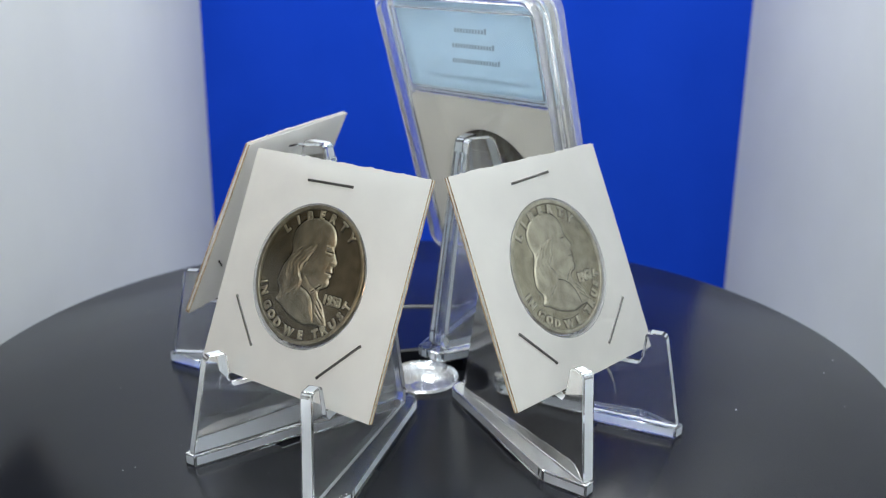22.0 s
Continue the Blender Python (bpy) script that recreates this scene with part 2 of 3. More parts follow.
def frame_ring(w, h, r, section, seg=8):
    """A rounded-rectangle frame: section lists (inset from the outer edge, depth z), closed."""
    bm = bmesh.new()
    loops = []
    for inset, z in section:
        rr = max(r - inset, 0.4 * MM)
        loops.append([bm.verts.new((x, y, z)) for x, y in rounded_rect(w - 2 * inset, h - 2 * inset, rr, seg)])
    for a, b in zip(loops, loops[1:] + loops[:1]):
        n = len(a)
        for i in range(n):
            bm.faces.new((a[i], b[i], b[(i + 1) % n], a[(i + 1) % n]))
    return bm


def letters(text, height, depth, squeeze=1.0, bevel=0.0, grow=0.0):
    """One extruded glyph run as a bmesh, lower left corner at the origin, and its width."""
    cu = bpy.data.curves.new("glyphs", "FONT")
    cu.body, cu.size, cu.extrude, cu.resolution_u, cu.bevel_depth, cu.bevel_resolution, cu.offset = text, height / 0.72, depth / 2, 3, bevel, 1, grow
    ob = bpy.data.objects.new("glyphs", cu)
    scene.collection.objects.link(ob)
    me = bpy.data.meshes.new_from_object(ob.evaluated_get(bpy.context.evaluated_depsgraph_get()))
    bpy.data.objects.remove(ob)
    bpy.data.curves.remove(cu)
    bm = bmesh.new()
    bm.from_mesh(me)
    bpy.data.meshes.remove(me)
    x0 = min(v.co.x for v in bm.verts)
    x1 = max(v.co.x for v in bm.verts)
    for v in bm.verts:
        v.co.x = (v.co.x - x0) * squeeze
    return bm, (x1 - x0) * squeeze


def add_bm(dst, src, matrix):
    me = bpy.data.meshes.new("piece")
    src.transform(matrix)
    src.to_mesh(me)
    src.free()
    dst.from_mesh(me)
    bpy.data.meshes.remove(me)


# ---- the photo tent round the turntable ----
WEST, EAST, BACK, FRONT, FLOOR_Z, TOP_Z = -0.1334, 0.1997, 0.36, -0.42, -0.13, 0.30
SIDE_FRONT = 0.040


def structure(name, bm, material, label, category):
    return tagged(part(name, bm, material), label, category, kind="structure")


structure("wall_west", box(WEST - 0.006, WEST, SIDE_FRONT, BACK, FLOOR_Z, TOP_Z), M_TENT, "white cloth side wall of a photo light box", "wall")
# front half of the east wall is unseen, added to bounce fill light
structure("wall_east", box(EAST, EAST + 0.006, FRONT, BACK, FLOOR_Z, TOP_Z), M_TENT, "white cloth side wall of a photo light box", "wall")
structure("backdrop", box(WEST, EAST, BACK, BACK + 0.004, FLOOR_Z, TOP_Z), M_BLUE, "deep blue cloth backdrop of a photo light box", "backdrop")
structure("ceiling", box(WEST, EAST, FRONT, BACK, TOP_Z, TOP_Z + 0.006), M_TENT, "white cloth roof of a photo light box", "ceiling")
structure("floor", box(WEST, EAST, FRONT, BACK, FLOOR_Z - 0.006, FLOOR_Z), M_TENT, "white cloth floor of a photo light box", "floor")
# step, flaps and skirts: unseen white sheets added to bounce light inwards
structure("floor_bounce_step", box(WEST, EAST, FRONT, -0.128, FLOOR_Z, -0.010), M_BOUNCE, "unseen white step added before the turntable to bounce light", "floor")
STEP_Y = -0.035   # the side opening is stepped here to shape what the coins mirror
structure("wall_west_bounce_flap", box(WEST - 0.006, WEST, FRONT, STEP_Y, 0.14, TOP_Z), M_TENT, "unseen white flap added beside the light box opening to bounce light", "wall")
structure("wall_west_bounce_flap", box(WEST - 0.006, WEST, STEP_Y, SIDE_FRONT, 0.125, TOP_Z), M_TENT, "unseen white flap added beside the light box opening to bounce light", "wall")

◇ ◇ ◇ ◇

Transcribe all the lines above exactly, apart from the pictures.

[Complete output]:
22.0 s
Continue the Blender Python (bpy) script that recreates this scene with part 2 of 3. More parts follow.
def frame_ring(w, h, r, section, seg=8):
    """A rounded-rectangle frame: section lists (inset from the outer edge, depth z), closed."""
    bm = bmesh.new()
    loops = []
    for inset, z in section:
        rr = max(r - inset, 0.4 * MM)
        loops.append([bm.verts.new((x, y, z)) for x, y in rounded_rect(w - 2 * inset, h - 2 * inset, rr, seg)])
    for a, b in zip(loops, loops[1:] + loops[:1]):
        n = len(a)
        for i in range(n):
            bm.faces.new((a[i], b[i], b[(i + 1) % n], a[(i + 1) % n]))
    return bm


def letters(text, height, depth, squeeze=1.0, bevel=0.0, grow=0.0):
    """One extruded glyph run as a bmesh, lower left corner at the origin, and its width."""
    cu = bpy.data.curves.new("glyphs", "FONT")
    cu.body, cu.size, cu.extrude, cu.resolution_u, cu.bevel_depth, cu.bevel_resolution, cu.offset = text, height / 0.72, depth / 2, 3, bevel, 1, grow
    ob = bpy.data.objects.new("glyphs", cu)
    scene.collection.objects.link(ob)
    me = bpy.data.meshes.new_from_object(ob.evaluated_get(bpy.context.evaluated_depsgraph_get()))
    bpy.data.objects.remove(ob)
    bpy.data.curves.remove(cu)
    bm = bmesh.new()
    bm.from_mesh(me)
    bpy.data.meshes.remove(me)
    x0 = min(v.co.x for v in bm.verts)
    x1 = max(v.co.x for v in bm.verts)
    for v in bm.verts:
        v.co.x = (v.co.x - x0) * squeeze
    return bm, (x1 - x0) * squeeze


def add_bm(dst, src, matrix):
    me = bpy.data.meshes.new("piece")
    src.transform(matrix)
    src.to_mesh(me)
    src.free()
    dst.from_mesh(me)
    bpy.data.meshes.remove(me)


# ---- the photo tent round the turntable ----
WEST, EAST, BACK, FRONT, FLOOR_Z, TOP_Z = -0.1334, 0.1997, 0.36, -0.42, -0.13, 0.30
SIDE_FRONT = 0.040


def structure(name, bm, material, label, category):
    return tagged(part(name, bm, material), label, category, kind="structure")


structure("wall_west", box(WEST - 0.006, WEST, SIDE_FRONT, BACK, FLOOR_Z, TOP_Z), M_TENT, "white cloth side wall of a photo light box", "wall")
# front half of the east wall is unseen, added to bounce fill light
structure("wall_east", box(EAST, EAST + 0.006, FRONT, BACK, FLOOR_Z, TOP_Z), M_TENT, "white cloth side wall of a photo light box", "wall")
structure("backdrop", box(WEST, EAST, BACK, BACK + 0.004, FLOOR_Z, TOP_Z), M_BLUE, "deep blue cloth backdrop of a photo light box", "backdrop")
structure("ceiling", box(WEST, EAST, FRONT, BACK, TOP_Z, TOP_Z + 0.006), M_TENT, "white cloth roof of a photo light box", "ceiling")
structure("floor", box(WEST, EAST, FRONT, BACK, FLOOR_Z - 0.006, FLOOR_Z), M_TENT, "white cloth floor of a photo light box", "floor")
# step, flaps and skirts: unseen white sheets added to bounce light inwards
structure("floor_bounce_step", box(WEST, EAST, FRONT, -0.128, FLOOR_Z, -0.010), M_BOUNCE, "unseen white step added before the turntable to bounce light", "floor")
STEP_Y = -0.035   # the side opening is stepped here to shape what the coins mirror
structure("wall_west_bounce_flap", box(WEST - 0.006, WEST, FRONT, STEP_Y, 0.14, TOP_Z), M_TENT, "unseen white flap added beside the light box opening to bounce light", "wall")
structure("wall_west_bounce_flap", box(WEST - 0.006, WEST, STEP_Y, SIDE_FRONT, 0.125, TOP_Z), M_TENT, "unseen white flap added beside the light box opening to bounce light", "wall")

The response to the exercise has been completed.